*Required task:* Write out all the lines again, precisely as they stand, but without the images.

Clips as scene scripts

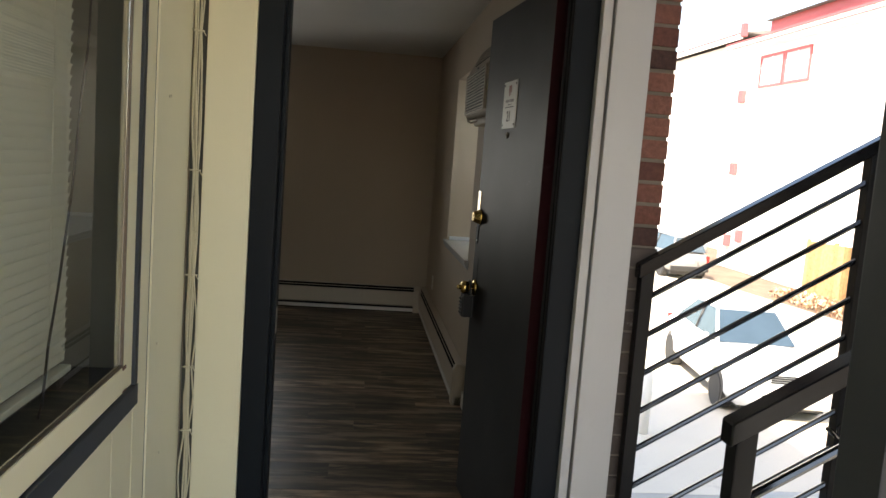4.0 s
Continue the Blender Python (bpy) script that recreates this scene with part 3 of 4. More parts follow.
# room air conditioner in the side wall
def air_conditioner():
    t = thing("air_conditioner", (0, -3.83, 1.660), "beige room air conditioner set through the wall above a ledge", "air conditioner")
    L, D = 0.66, 0.175
    prof = [(0.03, 0.0155), (-0.120, 0.0155), (-0.146, 0.0), (-0.160, 0.003), (-0.170, 0.014), (-D, 0.032), (-D, 0.222), (-0.164, 0.250), (-0.118, 0.345), (-0.100, 0.366), (-0.07, 0.375), (0.03, 0.375)]
    part("body", prism(prof, "y", 0.0, L, b=0.004), ACP, t, "beige plastic case with a curved front")
    # dark sheets laid on the case stand in for shade behind the slats
    part("grille_well", box((-D - 0.0015, 0.035, 0.030), (-D - 0.0002, L - 0.03, 0.219)), ACD, t, "dark air intake")
    me = mesh_of("louvre", prism([(-D - 0.0018, 0.0), (-D - 0.0075, 0.0012), (-D - 0.0080, 0.0050), (-D - 0.0018, 0.0068)], "y", 0.035, L - 0.03), ACP)
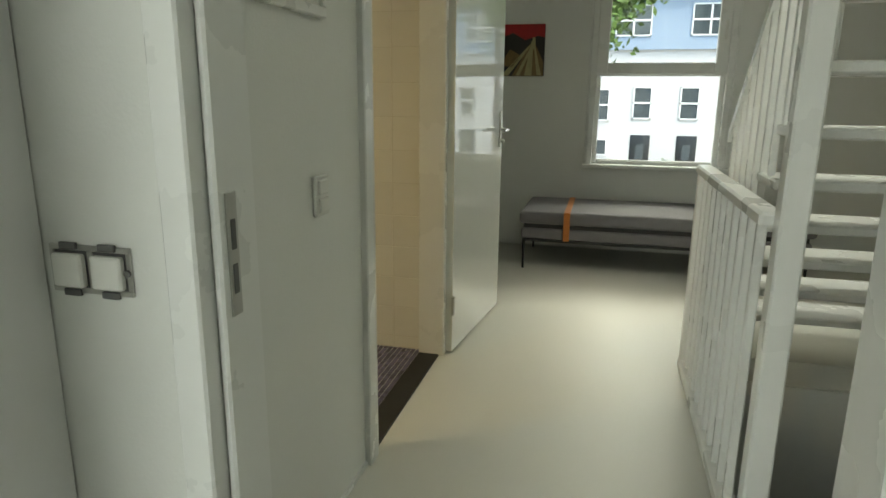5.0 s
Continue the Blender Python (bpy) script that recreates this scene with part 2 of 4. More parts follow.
def part(name, bm, material, parent, label="", smooth=True):
    """One mesh in world coordinates under a thing or a part."""
    ob = obj(name, bm, material, smooth)
    ob.parent = parent
    if not parent.parent:
        ob.matrix_parent_inverse = Matrix.Translation(-parent.location)
    if label:
        ob["label"] = label
    return ob


def single(name, bm, material, label, category, group="", smooth=True):
    return tagged(obj(name, bm, material, smooth), label, category, group)


def structure(name, bm, material, label, category):
    return tagged(obj(name, bm, material), label, category, kind="structure")


def boxes(rows, bevel=0.0):
    bm = bmesh.new()
    for r in rows:
        box(bm, *r, bevel)
    return bm


# ---- structure ----
H = 2.6
YN = 4.33   # bedroom end wall
XW = -0.245  # bedroom window wall
XM = 3.60   # wall between bedroom and landing, 0.11 thick
YB = 1.34   # landing wall with the bathroom door, 0.10 thick
XE = 5.72   # bathroom tiled side wall
YK = 4.56   # bathroom end wall
XF = 8.216  # front window wall

structure("floor", boxes([(XW - 0.3, 3.71, -1.3, YN + 0.1, -0.12, 0), (3.71, 4.45, -1.3, YB + 0.1, -0.12, 0), (4.45, 6.05, 0.16, YB + 0.1, -0.12, 0), (6.05, XF, -2.0, 2.5, -0.12, 0), (5.83, 6.05, YB + 0.1, 2.5, -0.12, 0)]), FLOOR, "pale grey-cream seamless cast resin floor with a soft sheen", "floor")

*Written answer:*
4.0 s
Continue the Blender Python (bpy) script that recreates this scene with part 3 of 4. More parts follow.
# room air conditioner in the side wall
def air_conditioner():
    t = thing("air_conditioner", (0, -3.83, 1.660), "beige room air conditioner set through the wall above a ledge", "air conditioner")
    L, D = 0.66, 0.175
    prof = [(0.03, 0.0155), (-0.120, 0.0155), (-0.146, 0.0), (-0.160, 0.003), (-0.170, 0.014), (-D, 0.032), (-D, 0.222), (-0.164, 0.250), (-0.118, 0.345), (-0.100, 0.366), (-0.07, 0.375), (0.03, 0.375)]
    part("body", prism(prof, "y", 0.0, L, b=0.004), ACP, t, "beige plastic case with a curved front")
    # dark sheets laid on the case stand in for shade behind the slats
    part("grille_well", box((-D - 0.0015, 0.035, 0.030), (-D - 0.0002, L - 0.03, 0.219)), ACD, t, "dark air intake")
    me = mesh_of("louvre", prism([(-D - 0.0018, 0.0), (-D - 0.0075, 0.0012), (-D - 0.0080, 0.0050), (-D - 0.0018, 0.0068)], "y", 0.035, L - 0.03), ACP)
5.0 s
Continue the Blender Python (bpy) script that recreates this scene with part 2 of 4. More parts follow.
def part(name, bm, material, parent, label="", smooth=True):
    """One mesh in world coordinates under a thing or a part."""
    ob = obj(name, bm, material, smooth)
    ob.parent = parent
    if not parent.parent:
        ob.matrix_parent_inverse = Matrix.Translation(-parent.location)
    if label:
        ob["label"] = label
    return ob


def single(name, bm, material, label, category, group="", smooth=True):
    return tagged(obj(name, bm, material, smooth), label, category, group)


def structure(name, bm, material, label, category):
    return tagged(obj(name, bm, material), label, category, kind="structure")


def boxes(rows, bevel=0.0):
    bm = bmesh.new()
    for r in rows:
        box(bm, *r, bevel)
    return bm


# ---- structure ----
H = 2.6
YN = 4.33   # bedroom end wall
XW = -0.245  # bedroom window wall
XM = 3.60   # wall between bedroom and landing, 0.11 thick
YB = 1.34   # landing wall with the bathroom door, 0.10 thick
XE = 5.72   # bathroom tiled side wall
YK = 4.56   # bathroom end wall
XF = 8.216  # front window wall

structure("floor", boxes([(XW - 0.3, 3.71, -1.3, YN + 0.1, -0.12, 0), (3.71, 4.45, -1.3, YB + 0.1, -0.12, 0), (4.45, 6.05, 0.16, YB + 0.1, -0.12, 0), (6.05, XF, -2.0, 2.5, -0.12, 0), (5.83, 6.05, YB + 0.1, 2.5, -0.12, 0)]), FLOOR, "pale grey-cream seamless cast resin floor with a soft sheen", "floor")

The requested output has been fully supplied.